» Given exercise
Each line below must be set down exactly; omit any image you find.

» Dataset content

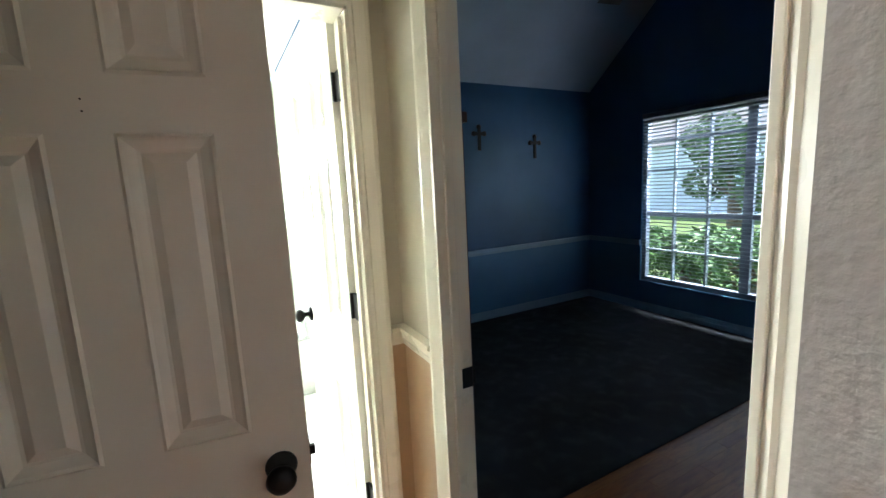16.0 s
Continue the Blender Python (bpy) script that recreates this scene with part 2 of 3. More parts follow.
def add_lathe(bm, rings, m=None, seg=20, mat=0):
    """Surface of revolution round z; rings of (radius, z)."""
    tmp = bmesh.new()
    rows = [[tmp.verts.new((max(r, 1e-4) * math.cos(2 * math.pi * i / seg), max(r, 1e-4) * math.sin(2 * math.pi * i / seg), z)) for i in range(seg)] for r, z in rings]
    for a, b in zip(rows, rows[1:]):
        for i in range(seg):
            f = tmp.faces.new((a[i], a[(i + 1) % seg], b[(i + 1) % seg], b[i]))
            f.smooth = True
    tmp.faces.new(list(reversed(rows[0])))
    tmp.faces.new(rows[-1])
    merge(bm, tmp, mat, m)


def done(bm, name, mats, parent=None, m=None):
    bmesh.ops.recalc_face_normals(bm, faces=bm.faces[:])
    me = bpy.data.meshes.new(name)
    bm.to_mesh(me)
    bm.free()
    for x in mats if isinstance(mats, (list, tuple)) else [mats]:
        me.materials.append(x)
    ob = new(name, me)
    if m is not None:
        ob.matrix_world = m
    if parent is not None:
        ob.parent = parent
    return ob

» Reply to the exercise
16.0 s
Continue the Blender Python (bpy) script that recreates this scene with part 2 of 3. More parts follow.
def add_lathe(bm, rings, m=None, seg=20, mat=0):
    """Surface of revolution round z; rings of (radius, z)."""
    tmp = bmesh.new()
    rows = [[tmp.verts.new((max(r, 1e-4) * math.cos(2 * math.pi * i / seg), max(r, 1e-4) * math.sin(2 * math.pi * i / seg), z)) for i in range(seg)] for r, z in rings]
    for a, b in zip(rows, rows[1:]):
        for i in range(seg):
            f = tmp.faces.new((a[i], a[(i + 1) % seg], b[(i + 1) % seg], b[i]))
            f.smooth = True
    tmp.faces.new(list(reversed(rows[0])))
    tmp.faces.new(rows[-1])
    merge(bm, tmp, mat, m)


def done(bm, name, mats, parent=None, m=None):
    bmesh.ops.recalc_face_normals(bm, faces=bm.faces[:])
    me = bpy.data.meshes.new(name)
    bm.to_mesh(me)
    bm.free()
    for x in mats if isinstance(mats, (list, tuple)) else [mats]:
        me.materials.append(x)
    ob = new(name, me)
    if m is not None:
        ob.matrix_world = m
    if parent is not None:
        ob.parent = parent
    return ob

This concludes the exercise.